Audiences are increasingly habituated to subscription models for everyday products, which not only give consumers access to products at a lower price than in a brick-and-mortar store but also offer a service that appeals to buyers for convenience’s sake.

Some DTC brands that offer goods in replenishable categories, such as the beauty brand BirchBox and the tampon retailer Lola, use subscription models to ensure customer retention.

Similarly, pet accessories brand Barkbox taps into the dog-lover demographic with a monthly delivery that includes a selection of treats, toys and accessories. Pet owners not only benefit from a carefully curated selection of goods that saves them from having to wade through the wide range of products on offer in a currently booming market (an estimated $75.38 billion will be spent on pets in 2019) - they’re also saved a stressful Saturday afternoon trip to their local pet emporium.

They’re aware of the power of community

DTC brands don’t generally owe their success to a groundbreaking, never-seen-before product. Consumer goods such as mattresses and make-up rarely come with a high degree of “wow factor”. As a consequence, the markets they’re attempting to disrupt come with their fair share of well-entrenched competitors.

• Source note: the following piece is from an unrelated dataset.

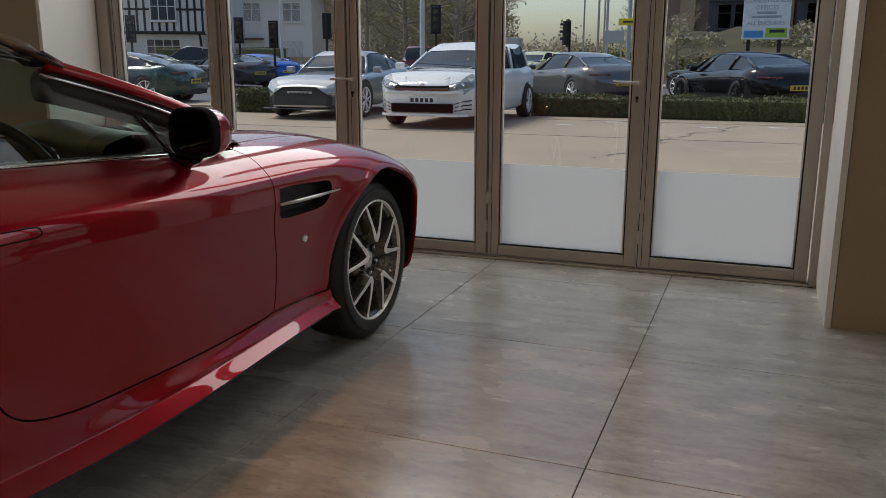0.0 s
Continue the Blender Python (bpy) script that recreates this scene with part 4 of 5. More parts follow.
for a in np.linspace(0, math.pi, 14):
    rows.append([(0.48 + 0.10 * math.cos(a) * s, 1.62 + d, 0.885 + 0.075 * math.sin(a) * s) for s, d in ((1, -0.1), (1, 0.0), (0.9, 0.06), (0.3, 0.1))])
grid_mesh(bm, rows)
part("instrument_pod", bm, M_SEATBLACK, dash, smooth=True)
bm = bmesh.new()
box(bm, -0.11, 0.11, 0.5, 1.35, 0.3, 0.62, bevel=0.03)
part("centre_tunnel", bm, M_SEATBLACK, car)
for side in (1, -1):
    bm = bmesh.new()
    box(bm, side * 0.57, side * 0.63, 0.55, 1.8, 0.4, 0.895, bevel=0.02)
    part("door_card", bm, M_SEATBLACK, car)


def cushion(rows_def, n=28, power=0.6):
    """A soft upholstered form from stacked rounded outlines: (centre u, z, half width, half depth)."""
    bm = bmesh.new()
    rows = []
    for cu, cz, hw, hd in rows_def:
        rows.append([(hw * math.copysign(abs(math.cos(a)) ** power, math.cos(a)), cu + hd * math.copysign(abs(math.sin(a)) ** power, math.sin(a)), cz) for a in np.linspace(0, 2 * math.pi, n + 1)])
    grid_mesh(bm, rows)
    bmesh.ops.remove_doubles(bm, verts=bm.verts, dist=1e-5)
    bmesh.ops.recalc_face_normals(bm, faces=bm.faces)
    return bm


for side in (1, -1):
    seat = new("seat")
    seat.parent = car
    seat.matrix_basis = pose(side * 0.345, 0, 0)
    prof = smooth_line([(0.66, 0.50, 0.22, 0.09), (0.62, 0.70, 0.235, 0.085), (0.585, 0.86, 0.215, 0.08), (0.57, 0.94, 0.15, 0.075), (0.565, 1.0, 0.122, 0.07), (0.555, 1.055, 0.108, 0.064), (0.545, 1.09, 0.086, 0.052), (0.54, 1.108, 0.052, 0.034), (0.54, 1.114, 0.01, 0.008)], 5)
    part("backrest", cushion(prof, power=0.78), M_SEATBLACK, seat, "black leather seat back with a moulded headrest", smooth=True)
    part("cushion", cushion([(0.85, 0.36, 0.23, 0.27), (0.85, 0.46, 0.245, 0.28), (0.85, 0.5, 0.22, 0.25), (0.85, 0.505, 0.02, 0.03)]), M_SEATBLACK, seat, smooth=True)
    for dx in (-0.045, 0.045):
        bm = bmesh.new()
        pts = []
        for cu, cz, hw, hd in prof[18:-6]:
            x = dx * min(1, hw / 0.12)
            pts.append((x, cu - hd * 1.002, cz))
        tube(bm, pts, 0.0022, 6)
        part("seat_seam", bm, M_GLOSSBLACK, seat)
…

This is perhaps why DTC brands tend to appeal to younger, digital natives who are less receptive to traditional advertising methods and appreciate value-based brand messages and a sense of community.

So how do the likes of Harry’s and Glossier make waves in their respective markets without sinking millions into advertising budgets? For this we need to look to influencer marketing.

Influencer marketing is a tried-and-tested method for DTC brands - an Instagram post of Kylie Jenner’s new Casper mattress gained over 800,000 likes - but some are getting even more creative. Brands quickly grasped the fact that people like to show off their purchases on social media and turned this into a marketing opportunity, offering discount codes to buyers who posted unboxing videos with a specific hashtag (the aforementioned Barkbox) and including cute stickers enabling buyers to customise their purchases and show them off on social media (Glossier).

The baseline of Glossier’s success - the US beauty brand was recently valued at over $1 billion - was a solid online community. The brand started out in 2010 as the beauty blog Into The Gloss, which by the time Glossier was launched five years later was a well-respected publication that boasted 1.5 million monthly views.

With Into the Gloss still going strong, nowadays Glossier uses Instagram to maintain a thriving community. Consumers share artfully composed pictures of their latest purchases in the hope of being reposted to the brand’s 2 million+ followers, while a micro influencer-based ambassador programme reportedly drives 8% of the company’s sales.

They empower consumers to contribute to social good

Community is a DTC hallmark, as are sustainability and a sense of social consciousness. Research from Rakuten Marketing recently revealed that UK consumers are increasingly driven by sustainability (16%) and ethics (17%) when buying subscription-based services.

It’s no surprise, then, that many DTC brands make a donation for every purchase made, while others, such as TOMS footwear, donate one product to a person in need for every purchase made by a customer - a variation on the “pay it forward” model. Consumers are increasingly gravitating towards brands they feel share their interests and beliefs, a factor that companies need to embrace in the content they provide.

The most successful DTC brands aren’t just selling a product or service - they’re offering an experience and the chance to advocate for a set of values.

The ethical fashion brand Lucy & Yak launched in 2017 and quickly made a name for itself by selling clothing and accessories that are both stylish and eco-conscious. The company uses their social media accounts to share pictures of their products in beautiful natural settings, repost buyer “flatlay” photos and educate their followers on topics close to their brand values, such as sustainability and the environment. They also regularly showcase their team of tailors in India, to really drive home the message that this is a brand with an ethical, valued supply chain.

Brands such as Lucy & Yak and the Dutch chocolate company Tony’s Chocolonely (who vow to produce “slave-free chocolate” only and are now the fastest selling chocolate brand in Holland) offer inspiring origin stories that highlight the companies' values and portrays them as relevant, responsible and socially-conscious.

But it’s not all been plain sailing.

When the moment came to prove profitability, some DTC brands were criticised for not staying true to the values they once championed. The men’s clothing company Bonobos recently put fans’ backs up by selling to Walmart for $310 million, while a number of other DTC brands that secured significant amounts of venture capital back in the day now struggle to get to profitable growth.

By offering an authentic brand relationship that puts the consumer at the center, prioritising mission-driven storytelling that provides their audience with value and rethinking distribution models to fit in with modern day buyers’ requirements, companies can connect with their customers like never before.